Is there a significant difference between Europe and Asia with respect to ‘Imports of goods and services (% of GDP)’ in the years after 1990?

mod <- df %>%
  filter(continent %in% c("Asia", "Europe"), Year > 1990) %>%
  glm(importPercentageGDP ~ continent, data = .) %>%
  tidy()

mod
## # A tibble: 2 × 5
##   term            estimate std.error statistic  p.value
##   <chr>              <dbl>     <dbl>     <dbl>    <dbl>
## 1 (Intercept)        46.8       2.61     17.9  3.36e-44
## 2 continentEurope    -5.06      3.56     -1.42 1.58e- 1

While there are many candidate statistical tests we could use to compare the difference in the variable of interest between two groups, a simple linear regression is chosen, because:

We can find out to what extent does the regressor (continent type) affects the regressand (imports of goods and services in terms of % of GDP).

\[\begin{equation} Y_i = \beta_0 + \beta_1 continent + \epsilon_i \end{equation}\]

The null hypothesis is whether \(\beta_{1}\) = 0, where variable Continent = 1 if Europe, = 0 if Asia.

We fit a linear regression model to compare the two groups. There is no significant difference between Europe and Asia with respect to the amount of imports of goods and services in terms percentage of GDP (p<0.05).

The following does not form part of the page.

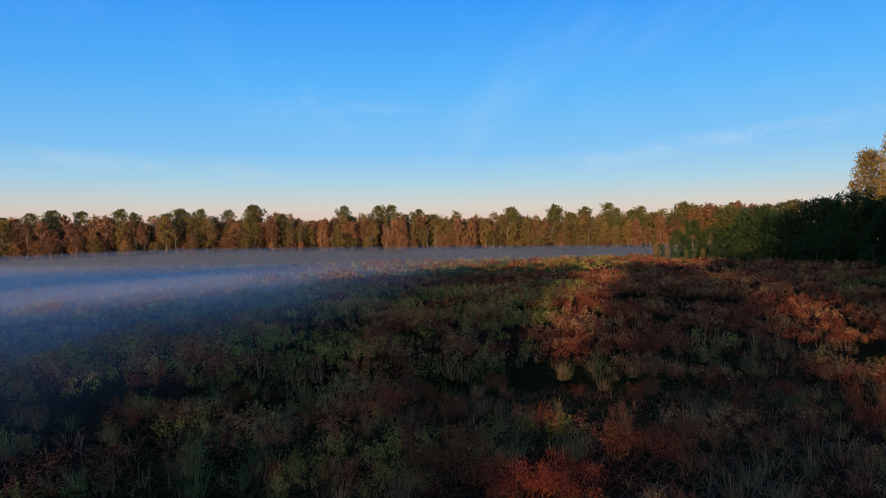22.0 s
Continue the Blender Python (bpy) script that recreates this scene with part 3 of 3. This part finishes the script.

A t-test would have also provided us the answer to the question above; linear regression provides the additional advantage of informing us to what extent a change from Asia=0 to Europe=1 affect outcome variable (imports of goods and services in terms of % of GDP), which is indicated by the beta weight, -5.06.


Question 3

What is the country (or countries) that has the highest ‘Population density (people per sq. km of land area)’ across all years? (i.e., which country has the highest average ranking in this category across each time point in the dataset?

df %>%
  select(Year, `Country Name`, popDensityPerSqKm) %>%
  arrange(Year, desc(popDensityPerSqKm)) %>%
  group_by(Year) %>%
  slice(1:3) %>%
  ggplot(data = ., aes(x = as.factor(Year), y = popDensityPerSqKm, fill = as.factor(`Country Name`))) +
  geom_bar(position = "dodge", stat = "identity") +
  theme_classic() +
  labs(x = "Year", y = "population density (per sq.km)", fill = "Country") +
  ggtitle("Population density in the top 5 highest density countries in Years 1962-2007")

res <- df %>%
  select(Year, `Country Name`, popDensityPerSqKm) %>%
  arrange(Year, desc(popDensityPerSqKm)) %>%
  group_by(Year) %>%
  slice(1:3) %>%
  mutate(
    rnks = row_number(desc(popDensityPerSqKm))
  )   %>% 
   group_by(`Country Name`) %>%
  summarize(mean.rank = mean(rnks)) 
res
## # A tibble: 4 × 2
##   `Country Name`       mean.rank
##   <chr>                    <dbl>
## 1 Hong Kong SAR, China       3  
## 2 Macao SAR, China           1.5
## 3 Monaco                     1.5
## 4 Singapore                  3

The highest-rank country in terms of population density changes across the years, as we can tell from the graph above

To find out which country has the highest averaged ranking, we take the average of their ranks across the years based on their population density. Hong Kong SAR, China, Macao SAR, China, Monaco, Singapore are tied at the first place because their averaged ranking across the period 1962-2007 is the same at 3, 1.5, 1.5, 3.

Question 4

What country (or countries) has shown the greatest increase in ‘Life expectancy at birth, total (years)’ since 1962?

res <- df %>%
  select(Year, `Country Name`, `Life expectancy at birth, total (years)`) %>%
  group_by(`Country Name`) %>%
  summarise(
    diff = `Life expectancy at birth, total (years)`[Year == 2007] - `Life expectancy at birth, total (years)`[Year == 1962],
    .groups = "drop"
  ) %>%
  dplyr::slice_max(diff, n = 5)

res
## # A tibble: 5 × 2
##   `Country Name`  diff
##   <chr>          <dbl>
## 1 Maldives        36.9
## 2 Bhutan          33.2
## 3 Timor-Leste     31.1
## 4 Tunisia         30.9
## 5 Oman            30.8
res %>%
  ggplot(aes(x = reorder(`Country Name`, -diff), y = diff)) +
  geom_bar(position = "dodge", stat = "identity", fill = "lightblue") +
  theme_classic() +
  ggtitle("Increase in Life Expectancy in Years (Period: 1962-2007)") +
  ylab("Years") +
  xlab("Country") +
  geom_text(aes(label = round(diff, 2)), position = position_dodge(width = 0.9), vjust = -0.25)

From the graph above, we see that the top 5 countries that has shown the greatest increase in life expectancy are: Maldives, Bhutan, Timor-Leste, Tunisia, Oman

This answer is based on the absolute difference in life expectancy between year 2007 and year 1962.